Beim Daland hatte Paris im Oktober die Nase vorn: Günther Groissböck sang ihn besser auf Linie und in jenem weichen Österreichisch, das unseren nördlichen Nachbarn für immer Geheimnis bleiben wird. Franz-Josef Selig, auch schon lange im » Geschäft «, punktete mit größerem Stimmvolumen und dunklerer Stimmfarbe. Sein Baß klang weniger nach Ochs auf Lerchenau denn nach wind- und wettergegerbtem Seefahrer. Sympathisch, doch auf seinen Vorteil bedacht. Nicht allerdings als Kollege: Da nahm Selig durchaus Rücksicht auf Terfels Holländer.

Noa Beinart als Mary und Daniel Jenz als Steuermann komplettierten das Sänger-Ensemble, ohne dem Institut Schande zu bereiten.

VI.
Jörg Schneider sang Erik. Jörg Schneider sang Erik? Schneider …? Ein lyrischer Tenor? Mehr noch: Schneider ist Sänger. Kaum zu glauben, daß der geborene Oberösterreicher mit jenen zwei Vorstellungen sein Rollen-Debut an seinem Stammhaus gab.

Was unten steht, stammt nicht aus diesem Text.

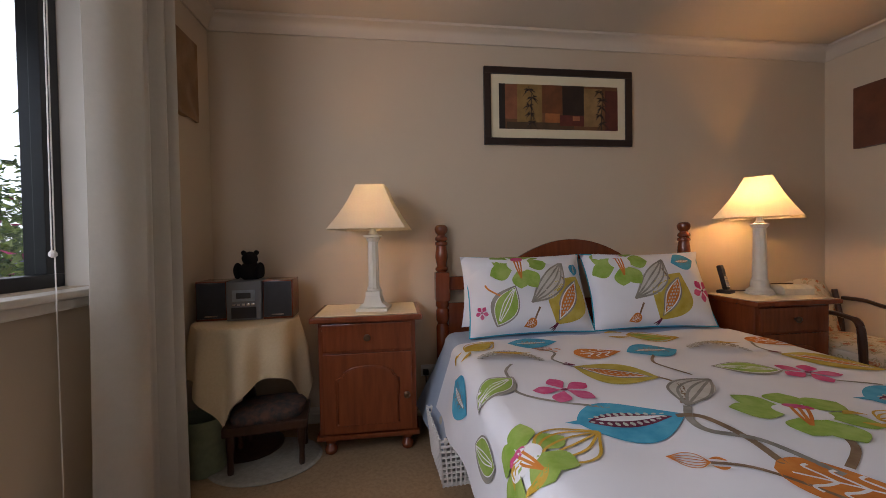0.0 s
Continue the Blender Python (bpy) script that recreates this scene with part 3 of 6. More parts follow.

Der Nachweis scheint mir jedenfalls erbracht: Man kann den Erik auch legato singen. (Wenn man kann.) Gewiß, die Partie ist für Schneider eine grenzwertige (wie es beispielsweise auch der Andrea Chenier für Benjamino Gigli war): Hin und wieder hörte man, daß das Möglichste erreicht ward; — vor allem knapp oberhalb des passaggio. Doch ohne daß es störte; ohne daß sich die Klangfarbe der Stimme innerhalb einer Phrase merklich änderte. In der nächsten Minute: ein scheinbar mühelos erreichter forte-Höhepunkt. Jörg Schneider: Stimmbesitzer. (Einer der wenigen. Wir sollten sie preisen.)

VII.
Mehrere solcher Abende, und die Opernwelt wäre eine bessere.